-- What is expected --
Transcribe the whole listing without a single picture.

-- Dataset section --
○ ○ ○ ○ ○

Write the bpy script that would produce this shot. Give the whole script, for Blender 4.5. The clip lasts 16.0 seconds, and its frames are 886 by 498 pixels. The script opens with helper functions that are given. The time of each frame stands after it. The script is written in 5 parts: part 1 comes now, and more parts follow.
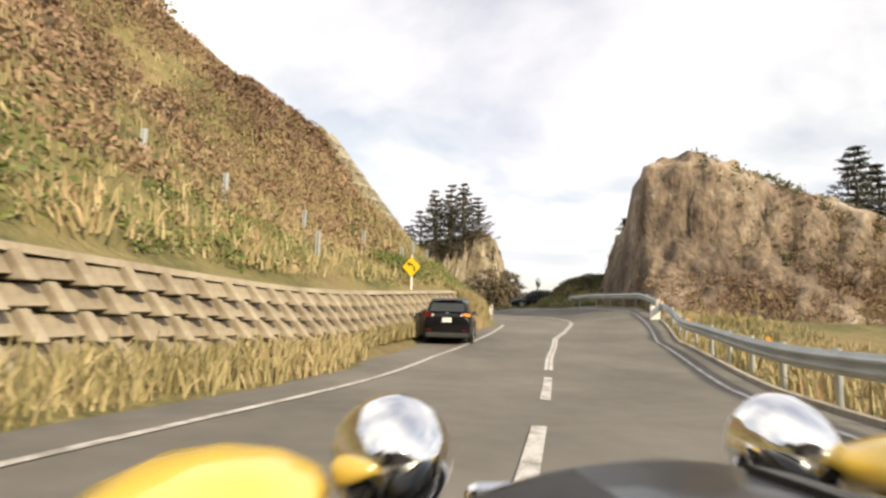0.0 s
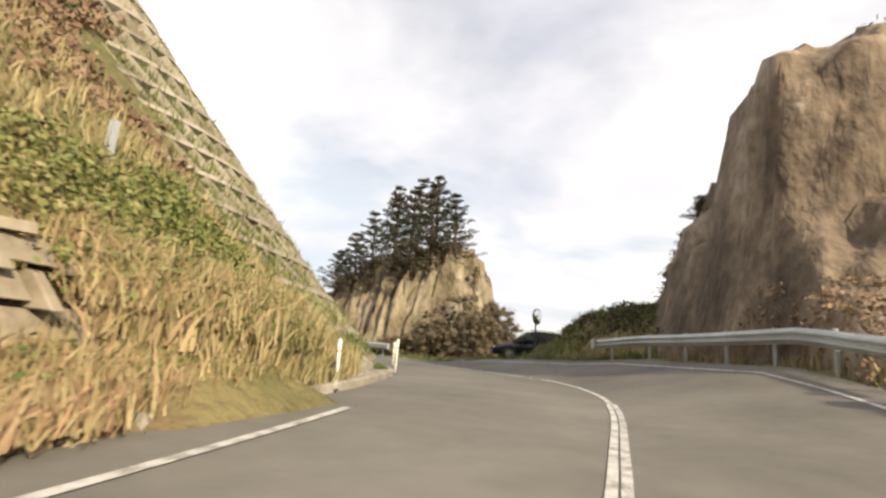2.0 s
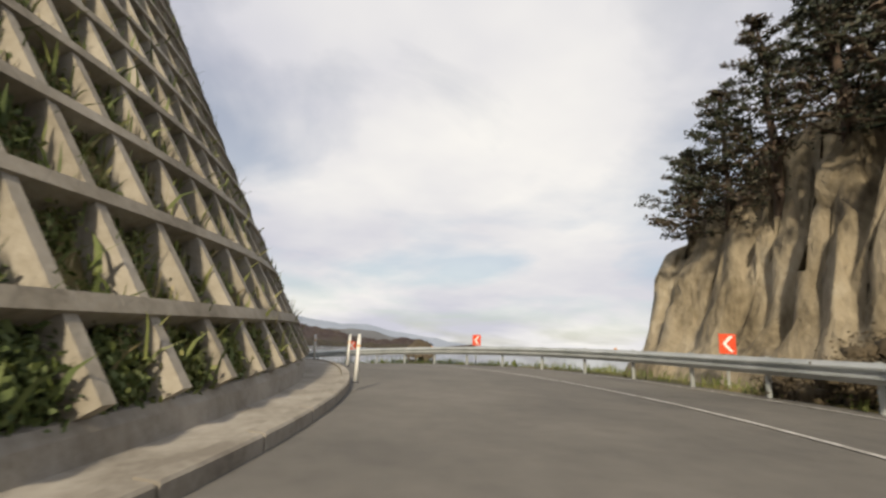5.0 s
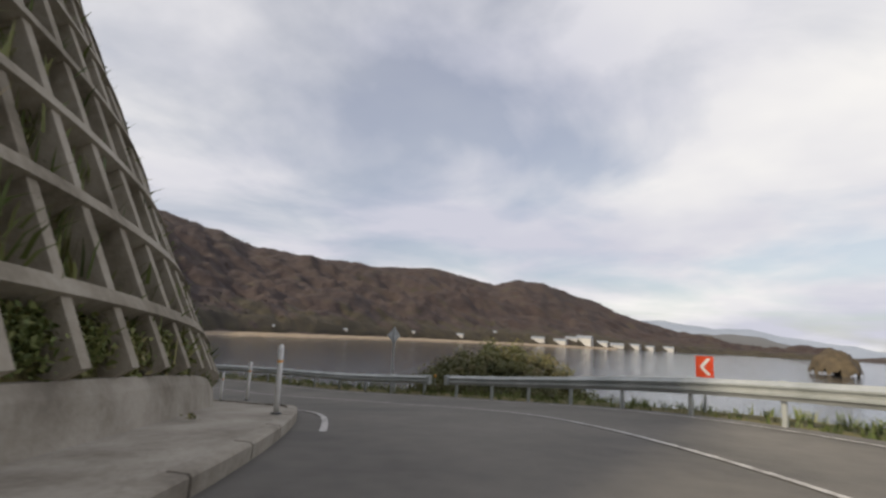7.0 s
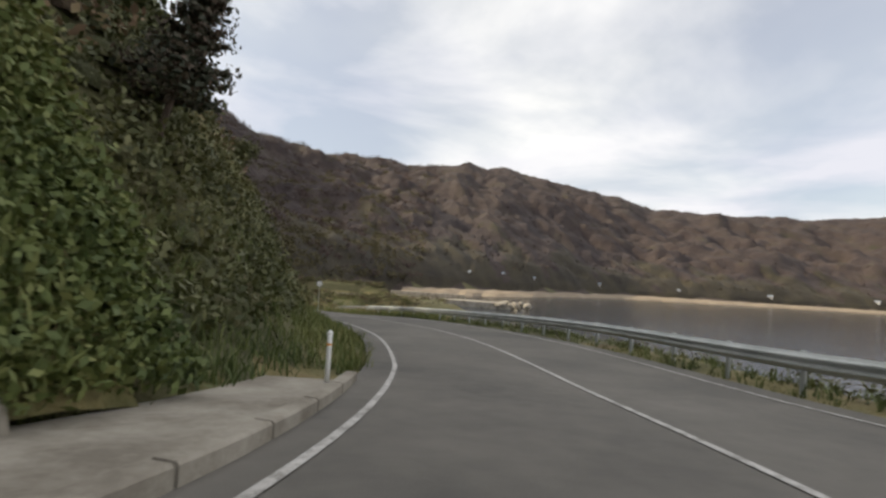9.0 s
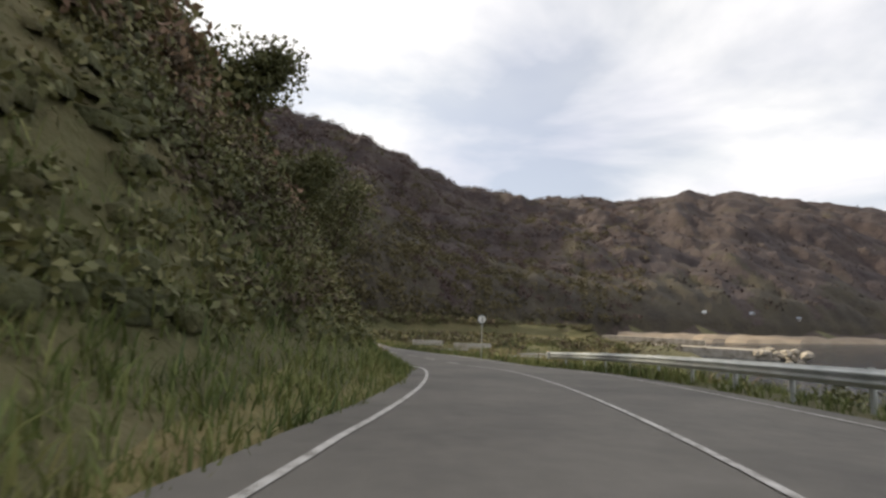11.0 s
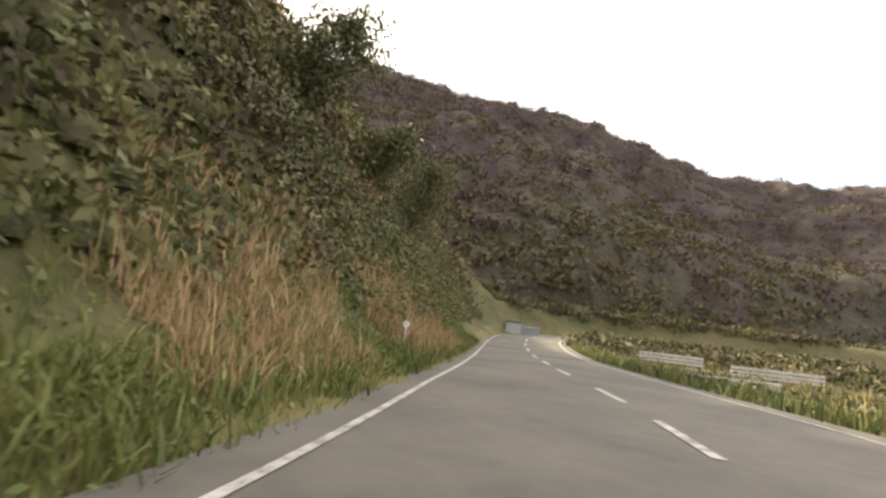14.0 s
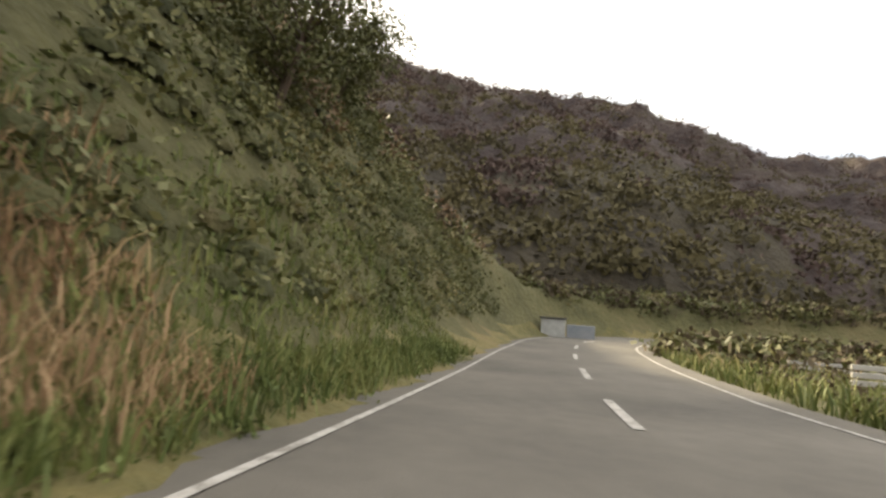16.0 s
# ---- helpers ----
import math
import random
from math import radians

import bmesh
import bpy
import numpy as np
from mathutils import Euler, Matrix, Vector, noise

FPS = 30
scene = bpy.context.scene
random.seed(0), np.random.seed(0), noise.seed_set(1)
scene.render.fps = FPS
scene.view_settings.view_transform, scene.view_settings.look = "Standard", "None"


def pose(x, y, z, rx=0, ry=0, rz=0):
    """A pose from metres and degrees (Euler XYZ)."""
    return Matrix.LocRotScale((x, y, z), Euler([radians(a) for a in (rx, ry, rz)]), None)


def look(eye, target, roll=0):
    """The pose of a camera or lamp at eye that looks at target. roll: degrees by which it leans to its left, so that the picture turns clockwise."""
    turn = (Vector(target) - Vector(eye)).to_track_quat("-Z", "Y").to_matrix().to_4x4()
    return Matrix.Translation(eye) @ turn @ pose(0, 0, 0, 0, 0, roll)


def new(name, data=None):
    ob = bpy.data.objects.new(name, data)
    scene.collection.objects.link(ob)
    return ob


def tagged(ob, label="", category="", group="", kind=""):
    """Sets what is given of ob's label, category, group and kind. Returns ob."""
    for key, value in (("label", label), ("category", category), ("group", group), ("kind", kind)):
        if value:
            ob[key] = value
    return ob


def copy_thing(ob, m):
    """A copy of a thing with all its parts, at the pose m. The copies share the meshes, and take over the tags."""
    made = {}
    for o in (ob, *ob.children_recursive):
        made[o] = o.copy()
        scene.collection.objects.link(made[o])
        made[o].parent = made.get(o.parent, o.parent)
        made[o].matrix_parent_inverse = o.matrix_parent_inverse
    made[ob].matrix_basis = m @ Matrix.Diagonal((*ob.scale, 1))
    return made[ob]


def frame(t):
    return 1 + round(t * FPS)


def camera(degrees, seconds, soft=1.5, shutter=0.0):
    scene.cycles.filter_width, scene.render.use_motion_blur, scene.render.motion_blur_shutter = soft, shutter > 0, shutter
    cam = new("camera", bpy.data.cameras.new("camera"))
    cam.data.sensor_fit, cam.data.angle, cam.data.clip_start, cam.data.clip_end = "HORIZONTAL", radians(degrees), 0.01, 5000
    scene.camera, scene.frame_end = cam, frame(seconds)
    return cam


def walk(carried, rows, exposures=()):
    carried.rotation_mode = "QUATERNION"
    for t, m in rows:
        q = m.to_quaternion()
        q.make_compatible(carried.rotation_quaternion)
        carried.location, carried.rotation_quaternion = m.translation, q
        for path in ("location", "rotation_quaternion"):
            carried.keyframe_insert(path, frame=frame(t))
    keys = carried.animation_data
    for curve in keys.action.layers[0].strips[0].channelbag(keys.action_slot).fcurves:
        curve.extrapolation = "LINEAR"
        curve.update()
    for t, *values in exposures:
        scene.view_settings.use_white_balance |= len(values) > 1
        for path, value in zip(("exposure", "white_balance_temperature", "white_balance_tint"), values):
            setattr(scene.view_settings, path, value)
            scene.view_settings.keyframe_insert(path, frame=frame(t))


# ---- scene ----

○ ○ ○ ○ ○

-- Reply to the task --
Write the bpy script that would produce this shot. Give the whole script, for Blender 4.5. The clip lasts 16.0 seconds, and its frames are 886 by 498 pixels. The script opens with helper functions that are given. The time of each frame stands after it. The script is written in 5 parts: part 1 comes now, and more parts follow.
0.0 s
2.0 s
5.0 s
7.0 s
9.0 s
11.0 s
14.0 s
16.0 s
# ---- helpers ----
import math
import random
from math import radians

import bmesh
import bpy
import numpy as np
from mathutils import Euler, Matrix, Vector, noise

FPS = 30
scene = bpy.context.scene
random.seed(0), np.random.seed(0), noise.seed_set(1)
scene.render.fps = FPS
scene.view_settings.view_transform, scene.view_settings.look = "Standard", "None"


def pose(x, y, z, rx=0, ry=0, rz=0):
    """A pose from metres and degrees (Euler XYZ)."""
    return Matrix.LocRotScale((x, y, z), Euler([radians(a) for a in (rx, ry, rz)]), None)


def look(eye, target, roll=0):
    """The pose of a camera or lamp at eye that looks at target. roll: degrees by which it leans to its left, so that the picture turns clockwise."""
    turn = (Vector(target) - Vector(eye)).to_track_quat("-Z", "Y").to_matrix().to_4x4()
    return Matrix.Translation(eye) @ turn @ pose(0, 0, 0, 0, 0, roll)


def new(name, data=None):
    ob = bpy.data.objects.new(name, data)
    scene.collection.objects.link(ob)
    return ob


def tagged(ob, label="", category="", group="", kind=""):
    """Sets what is given of ob's label, category, group and kind. Returns ob."""
    for key, value in (("label", label), ("category", category), ("group", group), ("kind", kind)):
        if value:
            ob[key] = value
    return ob


def copy_thing(ob, m):
    """A copy of a thing with all its parts, at the pose m. The copies share the meshes, and take over the tags."""
    made = {}
    for o in (ob, *ob.children_recursive):
        made[o] = o.copy()
        scene.collection.objects.link(made[o])
        made[o].parent = made.get(o.parent, o.parent)
        made[o].matrix_parent_inverse = o.matrix_parent_inverse
    made[ob].matrix_basis = m @ Matrix.Diagonal((*ob.scale, 1))
    return made[ob]


def frame(t):
    return 1 + round(t * FPS)


def camera(degrees, seconds, soft=1.5, shutter=0.0):
    scene.cycles.filter_width, scene.render.use_motion_blur, scene.render.motion_blur_shutter = soft, shutter > 0, shutter
    cam = new("camera", bpy.data.cameras.new("camera"))
    cam.data.sensor_fit, cam.data.angle, cam.data.clip_start, cam.data.clip_end = "HORIZONTAL", radians(degrees), 0.01, 5000
    scene.camera, scene.frame_end = cam, frame(seconds)
    return cam


def walk(carried, rows, exposures=()):
    carried.rotation_mode = "QUATERNION"
    for t, m in rows:
        q = m.to_quaternion()
        q.make_compatible(carried.rotation_quaternion)
        carried.location, carried.rotation_quaternion = m.translation, q
        for path in ("location", "rotation_quaternion"):
            carried.keyframe_insert(path, frame=frame(t))
    keys = carried.animation_data
    for curve in keys.action.layers[0].strips[0].channelbag(keys.action_slot).fcurves:
        curve.extrapolation = "LINEAR"
        curve.update()
    for t, *values in exposures:
        scene.view_settings.use_white_balance |= len(values) > 1
        for path, value in zip(("exposure", "white_balance_temperature", "white_balance_tint"), values):
            setattr(scene.view_settings, path, value)
            scene.view_settings.keyframe_insert(path, frame=frame(t))


# ---- scene ----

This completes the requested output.